1. Field
This disclosure relates generally to memory systems, and more specifically, to method of operating an emulated electrically erasable (EEE) memory.
2. Related Art
Emulated electrically erasable (EEE) memories typically use a random access memory combined with a non-volatile memory that is electrically erasable to provide a memory system that has increased endurance over a regular non-volatile memory for a comparable size to that of the random access memory. This is achieved using a non-volatile memory much larger than the random access memory but EEE memory operates as if it were only the size of the random access memory. Thus the EEE memory emulates an electrically erasable memory of a reduced size from that which is used by the EEE memory but with an increase in endurance. This is useful in situations in which endurance is very important such as automotive applications in which data is updated often and must be stored in a non-volatile manner. This also useful by having smaller erasable units.

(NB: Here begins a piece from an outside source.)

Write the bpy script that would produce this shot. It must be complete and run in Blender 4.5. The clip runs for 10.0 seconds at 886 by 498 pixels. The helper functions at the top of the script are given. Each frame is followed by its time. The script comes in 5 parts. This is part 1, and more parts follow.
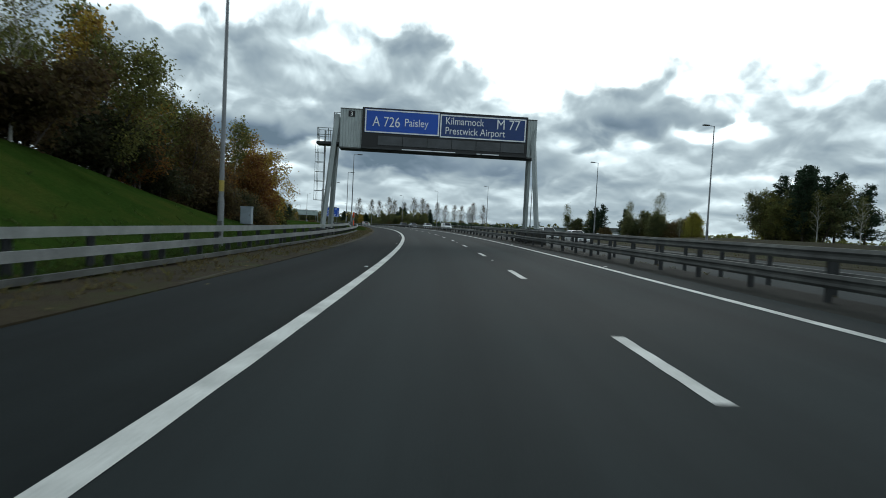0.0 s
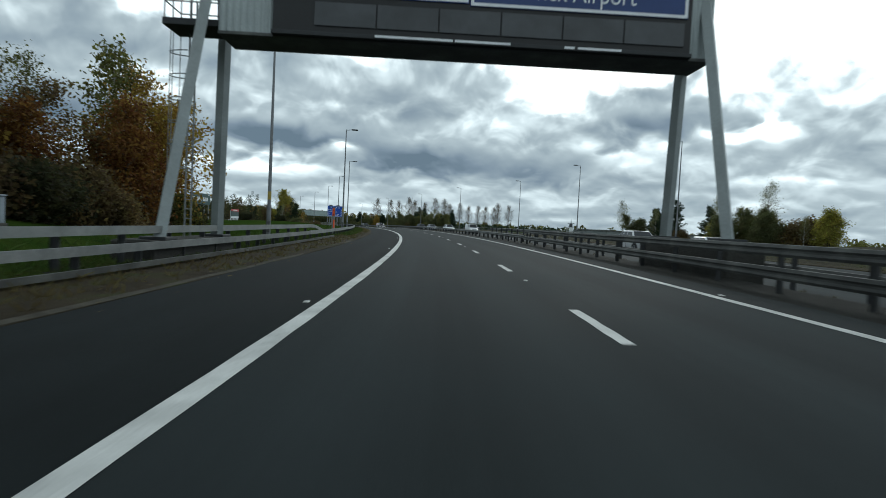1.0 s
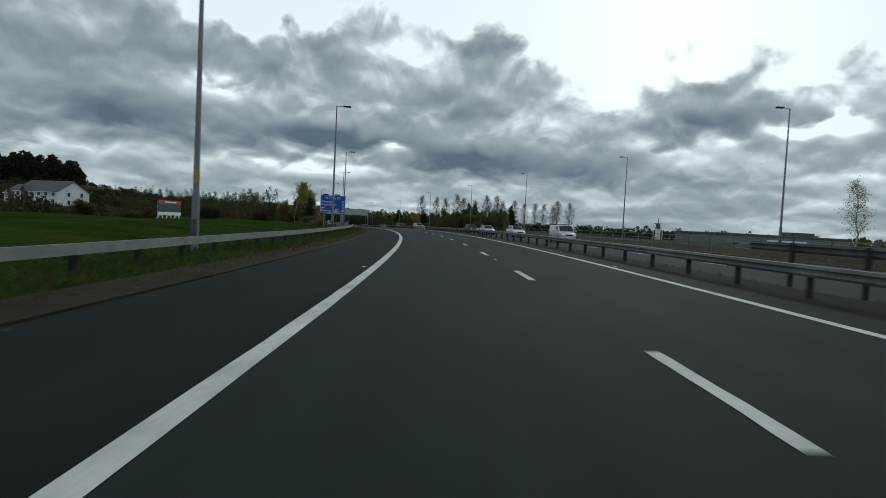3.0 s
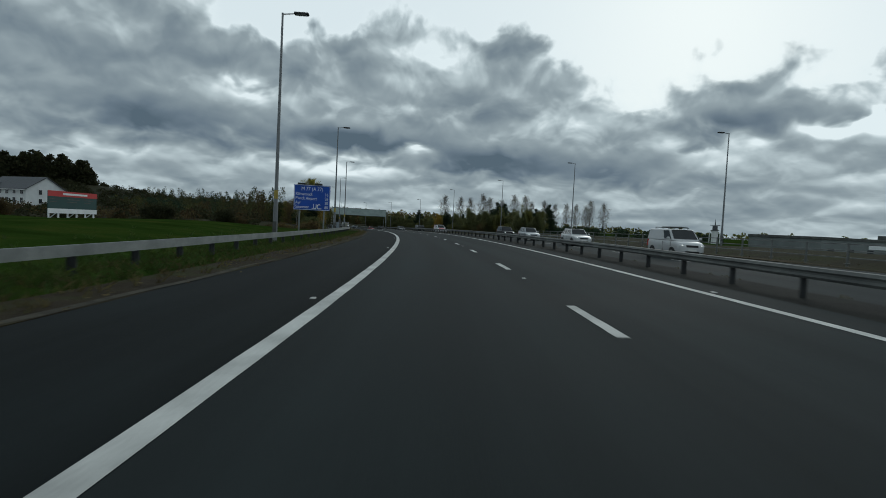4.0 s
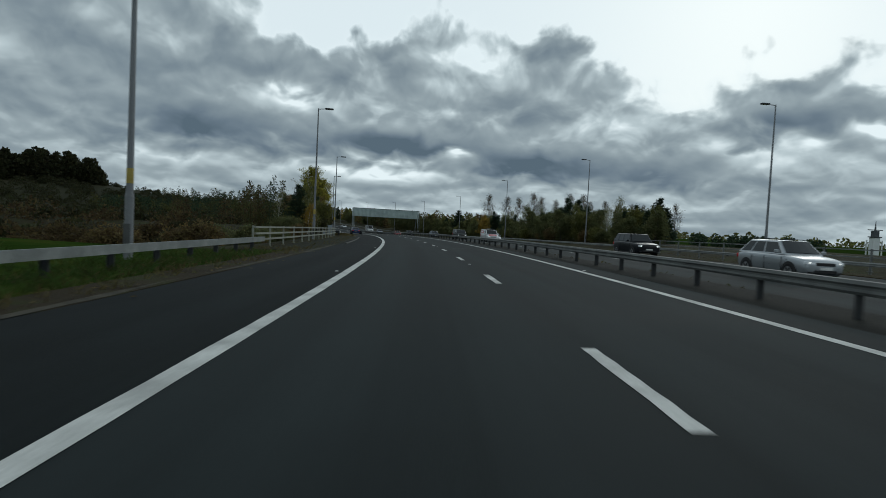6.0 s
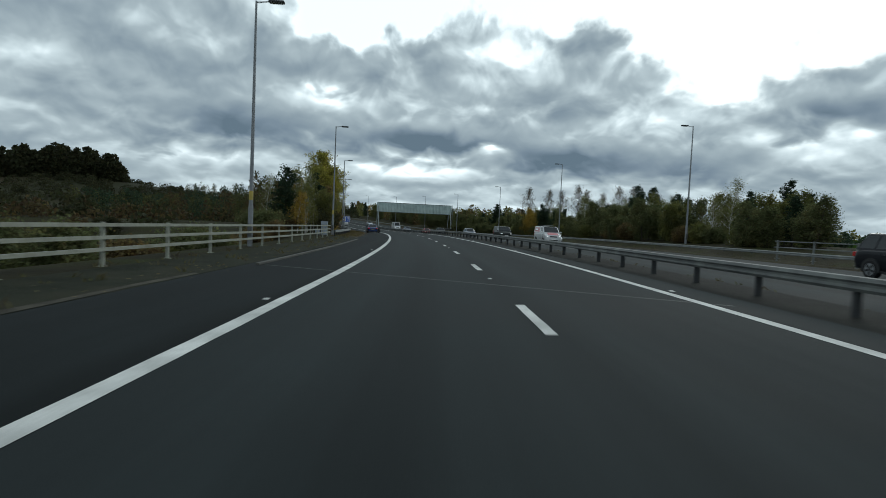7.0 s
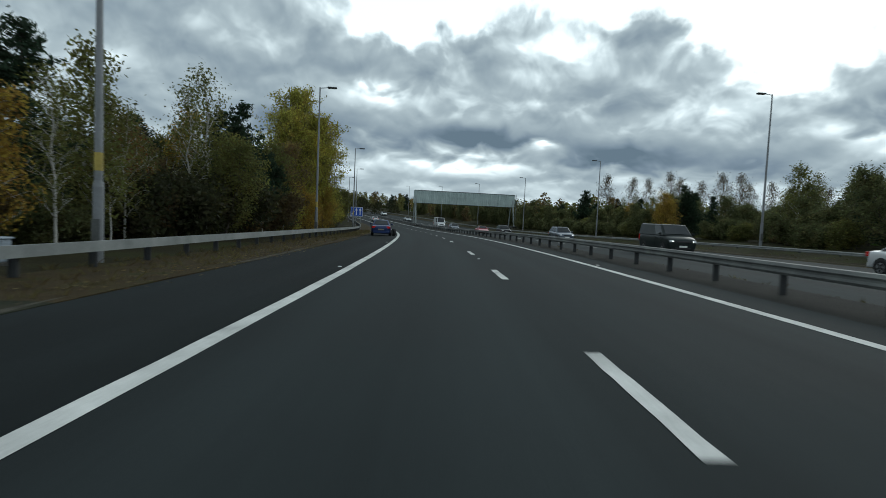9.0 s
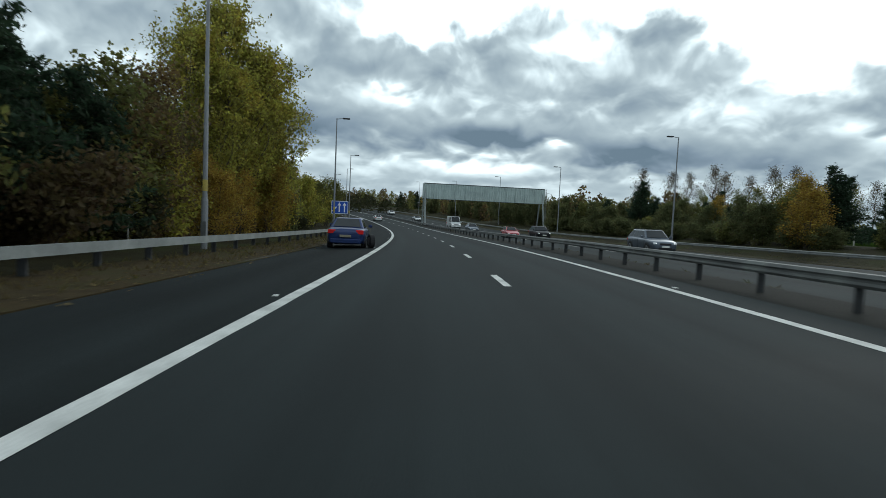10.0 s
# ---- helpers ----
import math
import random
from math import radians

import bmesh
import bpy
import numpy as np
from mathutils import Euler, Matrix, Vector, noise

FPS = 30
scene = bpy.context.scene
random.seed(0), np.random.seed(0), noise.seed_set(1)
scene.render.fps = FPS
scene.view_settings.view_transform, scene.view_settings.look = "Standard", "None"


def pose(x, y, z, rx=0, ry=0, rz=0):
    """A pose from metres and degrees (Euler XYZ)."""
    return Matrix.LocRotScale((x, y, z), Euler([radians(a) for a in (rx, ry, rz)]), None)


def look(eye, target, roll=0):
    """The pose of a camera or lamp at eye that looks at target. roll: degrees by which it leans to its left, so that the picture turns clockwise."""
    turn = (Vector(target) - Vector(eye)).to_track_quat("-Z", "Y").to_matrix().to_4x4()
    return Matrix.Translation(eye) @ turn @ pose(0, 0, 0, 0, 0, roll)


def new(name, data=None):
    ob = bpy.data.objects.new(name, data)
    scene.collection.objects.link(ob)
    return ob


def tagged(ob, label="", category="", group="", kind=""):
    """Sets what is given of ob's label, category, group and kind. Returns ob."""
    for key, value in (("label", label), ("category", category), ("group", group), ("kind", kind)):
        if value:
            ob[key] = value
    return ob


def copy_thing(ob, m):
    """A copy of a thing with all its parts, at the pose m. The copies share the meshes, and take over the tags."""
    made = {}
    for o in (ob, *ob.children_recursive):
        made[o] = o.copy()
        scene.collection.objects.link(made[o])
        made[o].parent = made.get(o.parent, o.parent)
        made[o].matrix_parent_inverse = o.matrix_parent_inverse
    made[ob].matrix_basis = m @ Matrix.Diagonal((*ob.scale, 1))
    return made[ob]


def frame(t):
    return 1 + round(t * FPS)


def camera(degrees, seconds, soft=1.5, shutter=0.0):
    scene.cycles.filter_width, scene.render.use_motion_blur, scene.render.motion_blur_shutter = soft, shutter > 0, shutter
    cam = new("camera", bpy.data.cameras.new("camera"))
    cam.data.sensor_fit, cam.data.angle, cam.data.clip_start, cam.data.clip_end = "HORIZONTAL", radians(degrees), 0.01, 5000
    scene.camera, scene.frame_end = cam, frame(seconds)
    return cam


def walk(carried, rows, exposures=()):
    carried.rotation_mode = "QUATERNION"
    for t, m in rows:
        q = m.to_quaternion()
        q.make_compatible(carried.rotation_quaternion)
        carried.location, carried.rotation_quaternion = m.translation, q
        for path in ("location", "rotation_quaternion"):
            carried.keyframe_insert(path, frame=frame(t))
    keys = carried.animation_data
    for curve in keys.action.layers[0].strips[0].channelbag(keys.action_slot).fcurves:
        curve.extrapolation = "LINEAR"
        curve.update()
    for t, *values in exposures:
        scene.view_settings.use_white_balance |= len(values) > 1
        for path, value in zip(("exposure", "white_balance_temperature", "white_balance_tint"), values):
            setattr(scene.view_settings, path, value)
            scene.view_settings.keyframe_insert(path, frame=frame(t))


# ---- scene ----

One problem common to EEE memories is that there can occasionally be long delays in being able to write data into the non-volatile memory because data is written to and read from blocks sequentially. Currently EEE is split into multiple systems, which are associated within a specific memory block. This helps limit the complexity of systems rolling over from one block to the other. Though this helps produce more manageable systems, the basic architecture forces sequential access of all records. Any attempt to reduce search times by creating more EEE systems requires more RAM storage to track the unique feature of each system.
Accordingly, there is a need to provide an EEE memory that improves upon the issue described above.